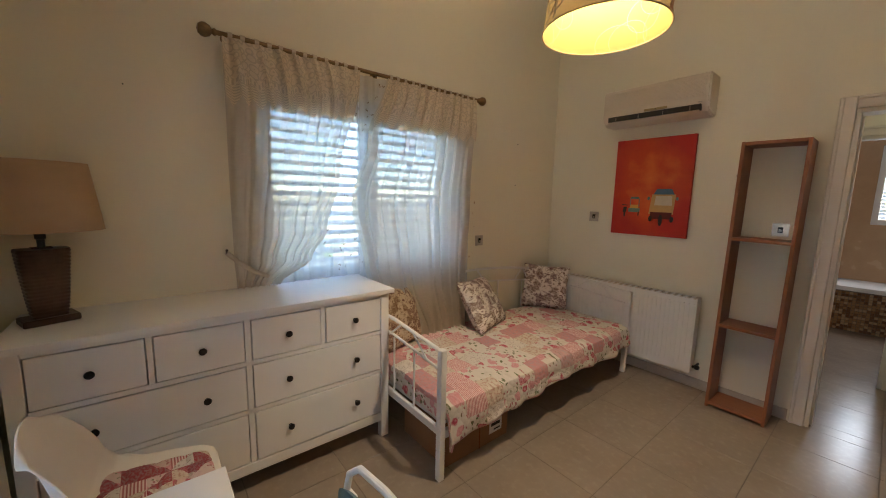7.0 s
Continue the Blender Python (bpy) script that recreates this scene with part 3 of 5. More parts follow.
for k in range(2):
    louvre("window_shutter", "white louvred shutter leaf outside the bedroom window", ew - 0.004, EZ1 - EZ0 - 0.08,
           pose(XE + 0.205, EY0 + 0.037 + k * ew, EZ0 + 0.033, 0, 0, 90), None, (-38, -36)[k], "window shutters")
tagged(part("sill_1", B((XE + 0.002, EY0 + 0.002, EZ0), (XE + 0.058, EY1 - 0.002, EZ0 + 0.022), 0.004), M_TRIM), "pale painted window sill", "window sill", "", "structure")

# bathroom window
lining("window_7", "white bathroom window frame", [
    ((0.48, BY - 0.10, 1.29), (0.54, BY - 0.02, 2.29)), ((0.96, BY - 0.10, 1.29), (1.02, BY - 0.02, 2.29)),
    ((0.54, BY - 0.10, 2.22), (0.96, BY - 0.02, 2.29)), ((0.54, BY - 0.10, 1.29), (0.96, BY - 0.02, 1.36))])
sh = thing("bathroom_shutter", "white slatted roller shutter lowered over the bathroom window", "shutter")
for k in range(19):
    part("slat", B((0.54, BY - 0.135, 1.365 + k * 0.045), (0.96, BY - 0.129, 1.365 + k * 0.045 + (0.042 if k > 5 else 0.037)), 0.002), M_PVC, sh)


# ---- built-in wardrobe ----
def wardrobe():
    XF = XW + 0.006
    ys = [2.124 + 0.4545 * k for k in range(5)]
    zt = top(YN) - 0.02
    w = thing("wardrobe", "built-in cherry veneer wardrobe with arched routed doors", "wardrobe", pose(XF, ys[0], 0))
    L = ys[4] - ys[0]
    part("plinth", B((-0.03, -0.03, 0.0), (0.004, L, 0.088), 0.002), M_BASE, w, "tiled plinth")
    part("carcass", B((-0.58, -0.030, 0.09), (-0.022, L + 0.01, zt)), M_DARKWOOD, w)
    part("frame_side", B((-0.022, -0.037, 0.05), (0.012, -0.004, zt), 0.003), M_DARKWOOD, w, "dark mahogany edge strip")
    part("frame_side", B((-0.022, L + 0.002, 0.05), (0.012, L + 0.024, zt), 0.003), M_DARKWOOD, w, "dark mahogany edge strip")
    part("divider", B((-0.020, 0, 1.387), (-0.004, L, 1.397)), M_DARKWOOD, w)
    for k in range(4):
        a, b = ys[k] - ys[0] + 0.002, ys[k + 1] - ys[0] - 0.002
        for z0, z1, arch in ((0.095, 1.3865, True), (1.3975, zt - 0.006, False)):
            d = part("door", B((-0.020, a, z0), (0.0, b, z1), 0.0025), M_CHERRY, w)
            ga, gb, g0 = a + 0.062, b - 0.062, z0 + 0.055
            # the arch stands upright over the lower doors
            pts = [(0, ga, g0), (0, gb, g0)]
            g1 = z1 - (0.105 if arch else 0.06)
            for j in range(21):
                u = j / 20
                s = min(1, max(0, (u - 0.10) / 0.80))
                z = g1 + ((0.05 * math.sin(math.pi * s) ** 1.3) if arch else 0)
                pts.append((0, gb + (ga - gb) * u, z))
            # nothing is cut in: raised bars, coloured as dark as the grooves' shaded inside
            part("groove_shade", T([(0.0004, p[1], p[2]) for p in pts], 0.0023, 6, closed=True), M_DARKLINE, d)
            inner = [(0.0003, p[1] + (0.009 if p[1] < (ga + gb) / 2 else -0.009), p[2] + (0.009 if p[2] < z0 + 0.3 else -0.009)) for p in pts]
            part("groove_shade", T(inner, 0.0010, 5, closed=True), M_DARKLINE, d)
            ky = b - 0.032 if k % 2 == 0 else a + 0.032
            kz = 1.262 if arch else 1.535
            kb = bmesh.new()
            lathe(kb, [(0.011, 0), (0.008, 0.006), (0.0065, 0.012), (0.012, 0.018), (0.0135, 0.024), (0.009, 0.029), (0.002, 0.031)], 14, pose(0, ky, kz, 0, 90, 0))
            part("knob", kb, M_GOLD, d, "brass knob with an ivory cap")
            kc = bmesh.new()
            lathe(kc, [(0.0095, 0.0295), (0.0125, 0.031), (0.012, 0.035), (0.004, 0.0365)], 14, pose(0, ky, kz, 0, 90, 0))
            part("knob_cap", kc, M_PORC, d)


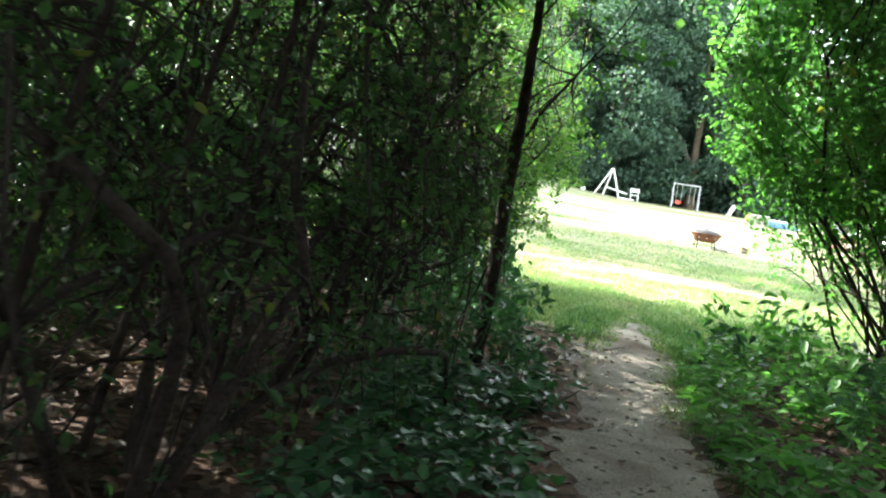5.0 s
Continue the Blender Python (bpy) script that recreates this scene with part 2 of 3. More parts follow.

───

Restate the entire listing word for word, excluding pictures.

Completed task:
7.0 s
Continue the Blender Python (bpy) script that recreates this scene with part 3 of 5. More parts follow.
for k in range(2):
    louvre("window_shutter", "white louvred shutter leaf outside the bedroom window", ew - 0.004, EZ1 - EZ0 - 0.08,
           pose(XE + 0.205, EY0 + 0.037 + k * ew, EZ0 + 0.033, 0, 0, 90), None, (-38, -36)[k], "window shutters")
tagged(part("sill_1", B((XE + 0.002, EY0 + 0.002, EZ0), (XE + 0.058, EY1 - 0.002, EZ0 + 0.022), 0.004), M_TRIM), "pale painted window sill", "window sill", "", "structure")

# bathroom window
lining("window_7", "white bathroom window frame", [
    ((0.48, BY - 0.10, 1.29), (0.54, BY - 0.02, 2.29)), ((0.96, BY - 0.10, 1.29), (1.02, BY - 0.02, 2.29)),
    ((0.54, BY - 0.10, 2.22), (0.96, BY - 0.02, 2.29)), ((0.54, BY - 0.10, 1.29), (0.96, BY - 0.02, 1.36))])
sh = thing("bathroom_shutter", "white slatted roller shutter lowered over the bathroom window", "shutter")
for k in range(19):
    part("slat", B((0.54, BY - 0.135, 1.365 + k * 0.045), (0.96, BY - 0.129, 1.365 + k * 0.045 + (0.042 if k > 5 else 0.037)), 0.002), M_PVC, sh)


# ---- built-in wardrobe ----
def wardrobe():
    XF = XW + 0.006
    ys = [2.124 + 0.4545 * k for k in range(5)]
    zt = top(YN) - 0.02
    w = thing("wardrobe", "built-in cherry veneer wardrobe with arched routed doors", "wardrobe", pose(XF, ys[0], 0))
    L = ys[4] - ys[0]
    part("plinth", B((-0.03, -0.03, 0.0), (0.004, L, 0.088), 0.002), M_BASE, w, "tiled plinth")
    part("carcass", B((-0.58, -0.030, 0.09), (-0.022, L + 0.01, zt)), M_DARKWOOD, w)
    part("frame_side", B((-0.022, -0.037, 0.05), (0.012, -0.004, zt), 0.003), M_DARKWOOD, w, "dark mahogany edge strip")
    part("frame_side", B((-0.022, L + 0.002, 0.05), (0.012, L + 0.024, zt), 0.003), M_DARKWOOD, w, "dark mahogany edge strip")
    part("divider", B((-0.020, 0, 1.387), (-0.004, L, 1.397)), M_DARKWOOD, w)
    for k in range(4):
        a, b = ys[k] - ys[0] + 0.002, ys[k + 1] - ys[0] - 0.002
        for z0, z1, arch in ((0.095, 1.3865, True), (1.3975, zt - 0.006, False)):
            d = part("door", B((-0.020, a, z0), (0.0, b, z1), 0.0025), M_CHERRY, w)
            ga, gb, g0 = a + 0.062, b - 0.062, z0 + 0.055
            # the arch stands upright over the lower doors
            pts = [(0, ga, g0), (0, gb, g0)]
            g1 = z1 - (0.105 if arch else 0.06)
            for j in range(21):
                u = j / 20
                s = min(1, max(0, (u - 0.10) / 0.80))
                z = g1 + ((0.05 * math.sin(math.pi * s) ** 1.3) if arch else 0)
                pts.append((0, gb + (ga - gb) * u, z))
            # nothing is cut in: raised bars, coloured as dark as the grooves' shaded inside
            part("groove_shade", T([(0.0004, p[1], p[2]) for p in pts], 0.0023, 6, closed=True), M_DARKLINE, d)
            inner = [(0.0003, p[1] + (0.009 if p[1] < (ga + gb) / 2 else -0.009), p[2] + (0.009 if p[2] < z0 + 0.3 else -0.009)) for p in pts]
            part("groove_shade", T(inner, 0.0010, 5, closed=True), M_DARKLINE, d)
            ky = b - 0.032 if k % 2 == 0 else a + 0.032
            kz = 1.262 if arch else 1.535
            kb = bmesh.new()
            lathe(kb, [(0.011, 0), (0.008, 0.006), (0.0065, 0.012), (0.012, 0.018), (0.0135, 0.024), (0.009, 0.029), (0.002, 0.031)], 14, pose(0, ky, kz, 0, 90, 0))
            part("knob", kb, M_GOLD, d, "brass knob with an ivory cap")
            kc = bmesh.new()
            lathe(kc, [(0.0095, 0.0295), (0.0125, 0.031), (0.012, 0.035), (0.004, 0.0365)], 14, pose(0, ky, kz, 0, 90, 0))
            part("knob_cap", kc, M_PORC, d)


5.0 s
Continue the Blender Python (bpy) script that recreates this scene with part 2 of 3. More parts follow.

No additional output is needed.